Caroline
Woolard’s practice is one that is engaged with active social modeling, manifest
through shared information. The focus of this modeling is activated within
labor-based economies. For example, her sculpture “Barricade into Bed” is a
sculpture, which she made herself, but is also activated through the open
sourcing of her sculpture’s plans. Anyone is offered the opportunity to
collaborate with her by altering her plans and sharing those through an open
source. In her talk, she emphasizes that her work seeks to avoid discrete
objects. “Barricade to Bed” embodies this principle in its open sourcing. Open
sourcing can be considered part of the work’s material, one that is time based,
ongoing and unpredictable.

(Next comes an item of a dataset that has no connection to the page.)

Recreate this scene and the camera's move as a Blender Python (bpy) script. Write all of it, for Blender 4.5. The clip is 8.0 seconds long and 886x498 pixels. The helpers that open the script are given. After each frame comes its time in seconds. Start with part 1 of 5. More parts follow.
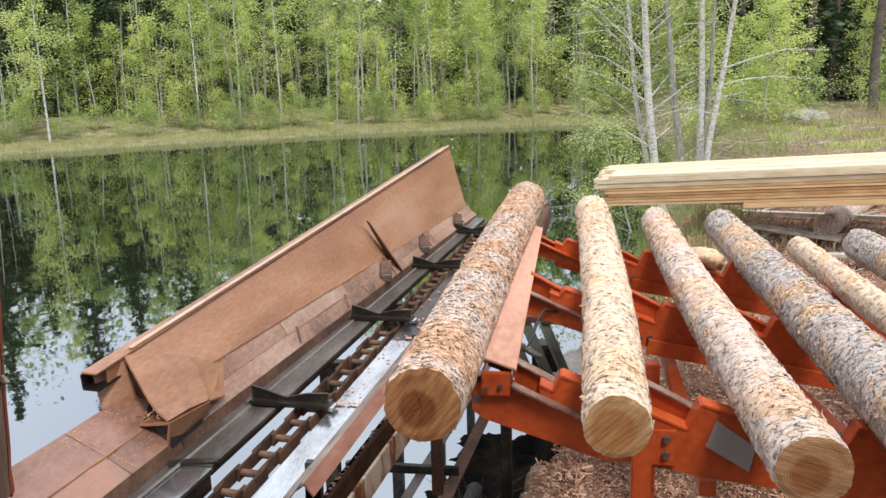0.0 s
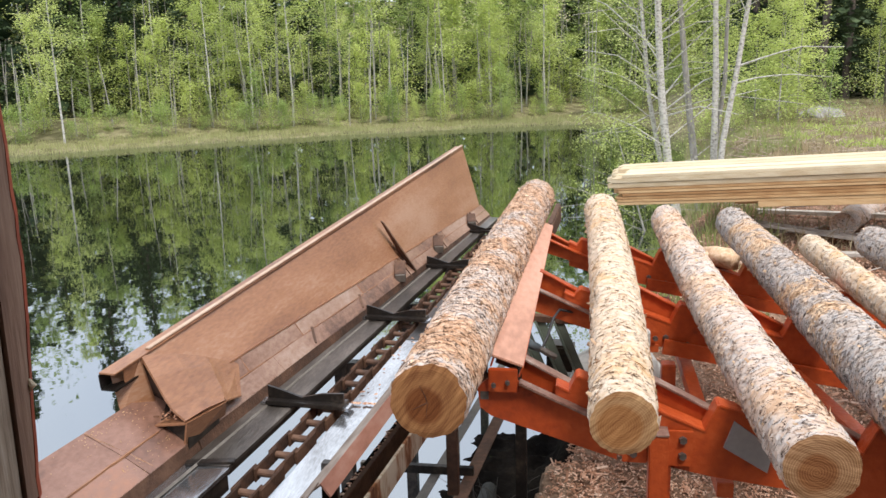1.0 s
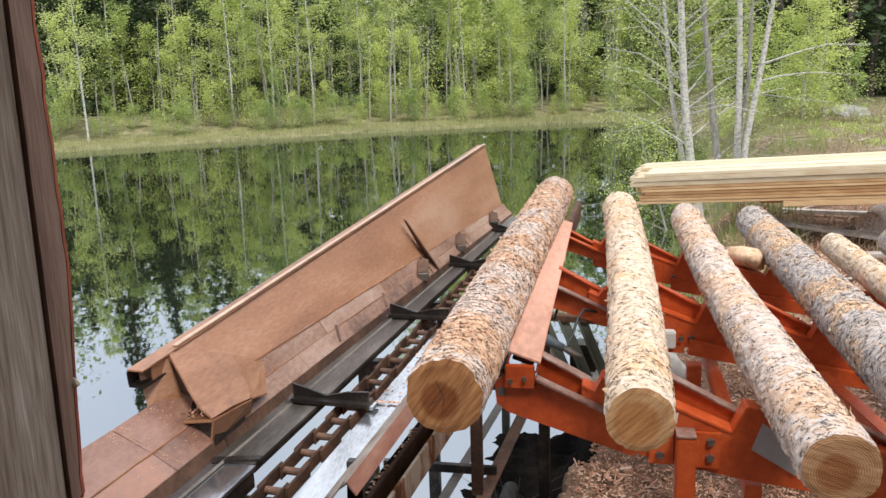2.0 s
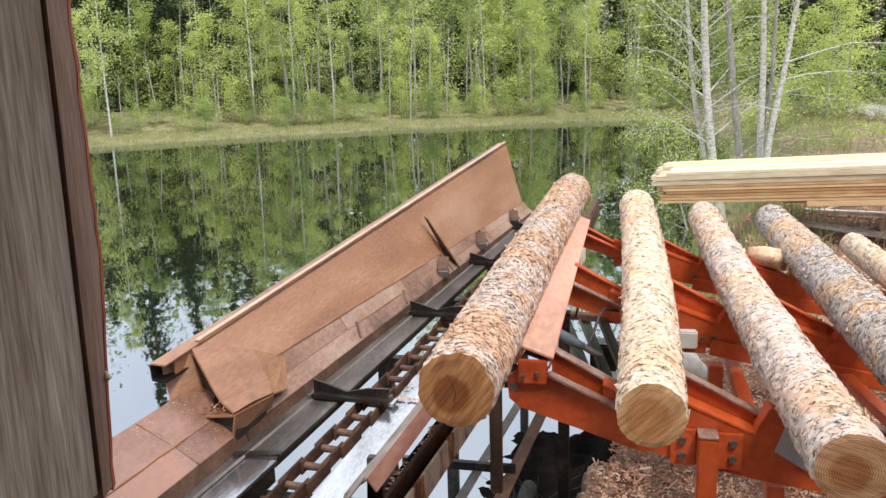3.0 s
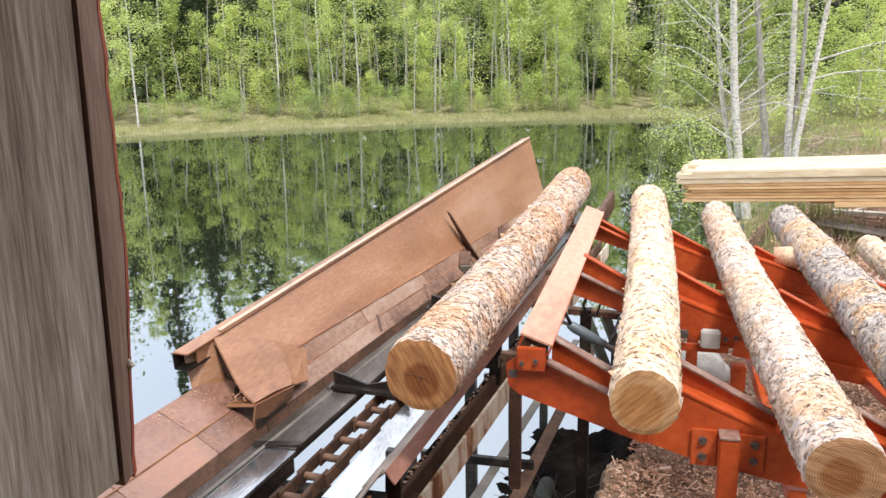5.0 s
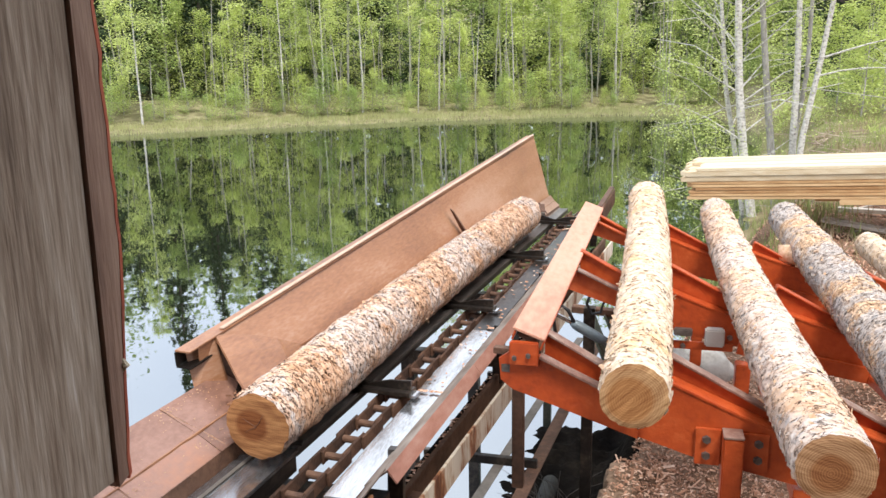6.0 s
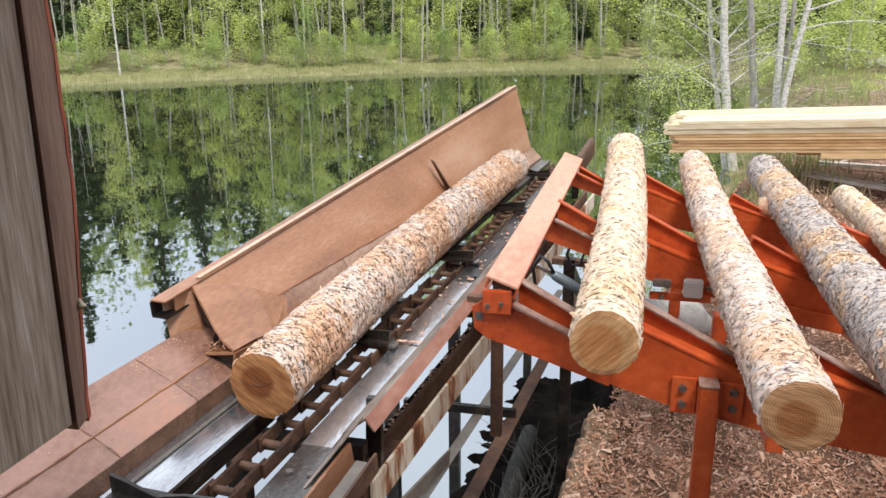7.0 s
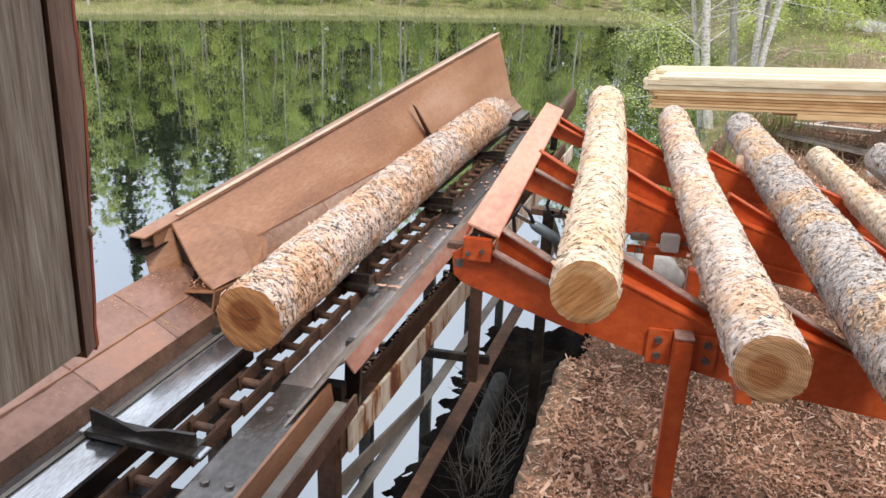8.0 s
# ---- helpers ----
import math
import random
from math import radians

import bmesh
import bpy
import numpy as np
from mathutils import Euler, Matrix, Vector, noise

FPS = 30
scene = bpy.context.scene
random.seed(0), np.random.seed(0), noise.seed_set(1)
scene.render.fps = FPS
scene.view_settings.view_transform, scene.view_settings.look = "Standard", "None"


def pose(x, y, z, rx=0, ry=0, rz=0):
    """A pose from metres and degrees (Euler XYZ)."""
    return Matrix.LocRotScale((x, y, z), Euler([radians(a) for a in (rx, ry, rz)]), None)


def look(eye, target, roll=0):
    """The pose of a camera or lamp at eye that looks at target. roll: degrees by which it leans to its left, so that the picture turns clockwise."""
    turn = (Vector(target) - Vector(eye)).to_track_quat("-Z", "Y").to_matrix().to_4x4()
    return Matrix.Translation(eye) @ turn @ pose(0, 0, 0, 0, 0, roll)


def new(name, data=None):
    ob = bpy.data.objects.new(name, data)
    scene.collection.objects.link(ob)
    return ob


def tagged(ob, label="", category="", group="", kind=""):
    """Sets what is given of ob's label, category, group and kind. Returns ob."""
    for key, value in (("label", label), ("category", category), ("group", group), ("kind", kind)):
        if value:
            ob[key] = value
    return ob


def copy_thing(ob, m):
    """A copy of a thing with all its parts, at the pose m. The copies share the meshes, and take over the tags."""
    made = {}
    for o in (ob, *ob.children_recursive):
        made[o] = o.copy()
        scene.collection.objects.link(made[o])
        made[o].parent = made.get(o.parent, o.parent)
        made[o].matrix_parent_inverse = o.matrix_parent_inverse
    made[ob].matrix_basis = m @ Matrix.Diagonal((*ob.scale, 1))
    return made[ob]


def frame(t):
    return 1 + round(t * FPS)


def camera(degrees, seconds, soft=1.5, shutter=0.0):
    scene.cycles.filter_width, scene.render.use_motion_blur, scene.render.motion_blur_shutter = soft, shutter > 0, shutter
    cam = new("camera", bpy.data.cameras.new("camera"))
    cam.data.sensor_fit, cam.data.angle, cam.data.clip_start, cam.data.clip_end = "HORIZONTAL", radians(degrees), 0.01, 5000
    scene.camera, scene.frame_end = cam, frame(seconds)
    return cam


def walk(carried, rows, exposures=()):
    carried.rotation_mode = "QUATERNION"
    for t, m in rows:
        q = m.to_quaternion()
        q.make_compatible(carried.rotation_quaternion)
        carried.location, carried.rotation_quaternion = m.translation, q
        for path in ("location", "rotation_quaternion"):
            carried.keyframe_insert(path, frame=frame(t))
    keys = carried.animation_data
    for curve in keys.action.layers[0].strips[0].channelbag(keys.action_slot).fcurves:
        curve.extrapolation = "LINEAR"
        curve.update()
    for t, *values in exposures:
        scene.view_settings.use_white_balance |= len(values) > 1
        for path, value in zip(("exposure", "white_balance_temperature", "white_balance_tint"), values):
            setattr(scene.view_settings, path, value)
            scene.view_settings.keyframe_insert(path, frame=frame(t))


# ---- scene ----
cam = camera(56.9, 8.0)
PATH = [
    (0, (-0.004, -0.035, 1.974), (-0.317, 1.89, 1.528), -1.4),
    (0.5, (-0.007, -0.037, 1.976), (-0.332, 1.884, 1.528), -1.6),
    (1, (-0.015, -0.035, 1.978), (-0.357, 1.884, 1.531), -1.7),
    (1.5, (-0.028, -0.034, 1.98), (-0.393, 1.881, 1.532), -1.8),
    (3, (-0.047, -0.035, 1.98), (-0.479, 1.864, 1.526), -1.6),
    (3.5, (-0.052, -0.04, 1.98), (-0.505, 1.853, 1.523), -1.5),
    (4, (-0.052, -0.036, 1.979), (-0.52, 1.854, 1.52), -1.2),
    (4.5, (-0.05, -0.033, 1.979), (-0.526, 1.854, 1.517), -1.0),
    (6, (-0.047, -0.02, 1.977), (-0.54, 1.86, 1.506), -1.0),
    (6.5, (-0.035, 0.001, 1.964), (-0.519, 1.879, 1.478), -1.0),
    (7, (-0.039, 0.002, 1.957), (-0.486, 1.863, 1.377), -0.5),
    (7.5, (-0.067, 0.013, 1.947), (-0.449, 1.851, 1.257), 2.5),
    (8, (-0.078, -0.008, 1.949), (-0.444, 1.83, 1.25), 2.2),
]
walk(cam, [(t, look(e, a, r)) for t, e, a, r in PATH], ((0.0, 0.42), (1.5, 0.38), (3.0, 0.50), (3.5, 0.66), (4.5, 0.77), (6.5, 0.66), (7.2, 0.54), (8.0, 0.53)))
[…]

Through open sourcing all alterations of this
sculpture exist as shared information, generating an alternative material and
social archive. Her work is not activated through the object itself, but
through its connection to other people. Woolard does not assume the role of
final authority on her work. She assumes her sculpture as a proposal rather
than an end in itself, a means for conversation, experience and shared labor. As
a model, this work offers the possibility of a kind of micro economy that
revolves around a product, and includes the product’s users as contributors,
equal and empowered authorities.
Visualization
of social relationships plays a crucial role in her economic models. In
“Barricade to Bed” this visualization occurs though her plans, connections are
made and seen through visiting and revisiting her sculpture, its subsequent
alterations, and alterations of those alterations. However, other models she
proposes and enacts are visualized with the info graphic. In her work with
Feral labor, an artist who refuses to travel, instead opting to be paid with a
travel-fee equivalent and sending her work through artists whose itineraries
intersect with its final destination. The path of travel, in her talk, is
visualized through an info graphic, showing an erratic, indirect travel route.
“Seeing” plays a role in her work with “Milk not Jails” as well. She does not,
in this case, provide a graphic visualization. Her involvement with this
organization is rooted in a desire to “see” or acknowledge subtle economic
relationships (that between the prison system and dairy farms).
Woolard's work is manifest as alternative propositions to established economies. Her interest is in what she calls “solidarity economies”. The processes and forms of these economies, which potentially include all participants, seek to empower and engage, rather than separate and obscure. In choosing “Milk not Jails” as a contributor, she consciously chose a group of people who are enacting an alternative to an established, visible economic relationship; empowering farmers and the formerly incarcerated. Feral labor operates outside of an established economic model as well, giving the artist and her contacts active decision-making power and capital through alternative process. “Bed and Barricade” operates in opposition to the passive experience of purchasing a product that someone else has made and has final authority over. It does this through the sharing of information and works to activate her question, “If experience is a criterion of knowledge, then who will I become while making art and learning about labor?”